** start of RECORDED INFORMATION **
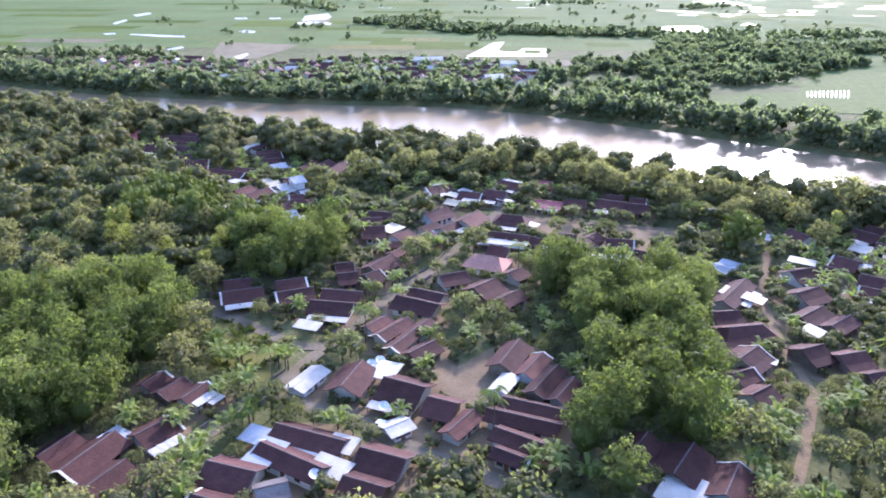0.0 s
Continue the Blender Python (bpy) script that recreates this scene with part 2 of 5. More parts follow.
def river_depth(xs, ys):
    """For arrays of places: how far inside the river's banks (plus) or outside (minus)."""
    d = np.full(xs.shape, 1e9)
    ins = np.zeros(xs.shape, bool)
    for (x0, y0), (x1, y1) in zip(RIVER, RIVER[1:] + RIVER[:1]):
        dx, dy = x1 - x0, y1 - y0
        k = np.clip(((xs - x0) * dx + (ys - y0) * dy) / (dx * dx + dy * dy), 0, 1)
        d = np.minimum(d, np.hypot(xs - x0 - k * dx, ys - y0 - k * dy))
        if y0 != y1:
            ins ^= ((y0 > ys) != (y1 > ys)) & (xs < dx * (ys - y0) / dy + x0)
    return np.where(ins, d, -d)


def lines(a, b, step, end_a, end_b):
    mid = list(np.arange(a, b + 1, step))
    out, s = [], step
    x = a
    while x > end_a:
        s *= 1.25
        x -= s
        out.insert(0, x)
    s, x = step, mid[-1]
    tail = []
    while x < end_b:
        s *= 1.25
        x += s
        tail.append(x)
    return np.array(out + mid + tail)


gx, gy = lines(-320, 1150, 8, -6500, 6500), lines(-1000, 640, 8, -6500, 6500)
X, Y = np.meshgrid(gx, gy)
D = river_depth(X, Y)
Z = -np.clip((D + 1) / 6 * 4.0, 0, 6) + np.where(D < -3, 0.03 * np.sin(X / 17) * np.cos(Y / 13), 0) - 0.05
nx, ny = len(gx), len(gy)
gm = bpy.data.meshes.new("ground")
gm.from_pydata(list(zip(X.ravel(), Y.ravel(), Z.ravel())), [], [(j * nx + i, j * nx + i + 1, (j + 1) * nx + i + 1, (j + 1) * nx + i) for j in range(ny - 1) for i in range(nx - 1)])
gm.materials.append(M["ground"])
tagged(new("ground", gm), "mottled earth and short grass of the river plain", "ground", "", "structure")
wm = bmesh.new()
wv = [wm.verts.new((x, y, WATER_Z)) for x, y in RIVER]
wm.faces.new(wv)
bmesh.ops.triangulate(wm, faces=wm.faces[:])
wme = bpy.data.meshes.new("water")
wm.to_mesh(wme)
wme.materials.append(M["water"])
tagged(new("water", wme), "broad muddy brown river with a smooth surface", "river", "", "structure")


# ---- roads ----
ROADS = []


def road(pts, width, mat, name, label, z=0.1):
    ROADS.append((pts, width))
    b = Build()
    n = len(pts)
    sides = []
    for i, (x, y) in enumerate(pts):
        x0, y0 = pts[max(i - 1, 0)]
        x1, y1 = pts[min(i + 1, n - 1)]
        l = math.hypot(x1 - x0, y1 - y0)
        sides.append(((y0 - y1) / l * width / 2, (x1 - x0) / l * width / 2))
    for i in range(n - 1):
        (x0, y0), (x1, y1), (a0, b0), (a1, b1) = pts[i], pts[i + 1], sides[i], sides[i + 1]
        b.slab([(x0 - a0, y0 - b0, z), (x1 - a1, y1 - b1, z), (x1 + a1, y1 + b1, z), (x0 + a0, y0 + b0, z)], 0.4)
    return tagged(new(name, b.mesh(name, M[mat])), label, "road", "", "structure")


STREET = [(-75, 80), (-55, 113), (-45, 131), (-35, 150), (-25, 170), (-14, 193), (-2, 211), (5, 229), (13, 247), (20, 263), (26, 279), (32, 293)]
HIGH_STREET = [(64, 86), (90, 70), (106, 60), (123, 50), (148, 34), (176, 15), (215, -5), (254, -19), (310, -48), (370, -84), (433, -123), (520, -190)]
road(STREET, 3.5, "concrete", "road", "pale concrete village street between houses")
road(HIGH_STREET, 3.7, "paved", "road", "long straight grey village road with ditches")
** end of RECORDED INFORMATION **
> _STATED TASK_
Exactly restate the lines from the beginning of the data through the line with "return np.where(ins, d, -d)", and no others, keeping pictures out.

> _TASK ANSWER_
0.0 s
Continue the Blender Python (bpy) script that recreates this scene with part 2 of 5. More parts follow.
def river_depth(xs, ys):
    """For arrays of places: how far inside the river's banks (plus) or outside (minus)."""
    d = np.full(xs.shape, 1e9)
    ins = np.zeros(xs.shape, bool)
    for (x0, y0), (x1, y1) in zip(RIVER, RIVER[1:] + RIVER[:1]):
        dx, dy = x1 - x0, y1 - y0
        k = np.clip(((xs - x0) * dx + (ys - y0) * dy) / (dx * dx + dy * dy), 0, 1)
        d = np.minimum(d, np.hypot(xs - x0 - k * dx, ys - y0 - k * dy))
        if y0 != y1:
            ins ^= ((y0 > ys) != (y1 > ys)) & (xs < dx * (ys - y0) / dy + x0)
    return np.where(ins, d, -d)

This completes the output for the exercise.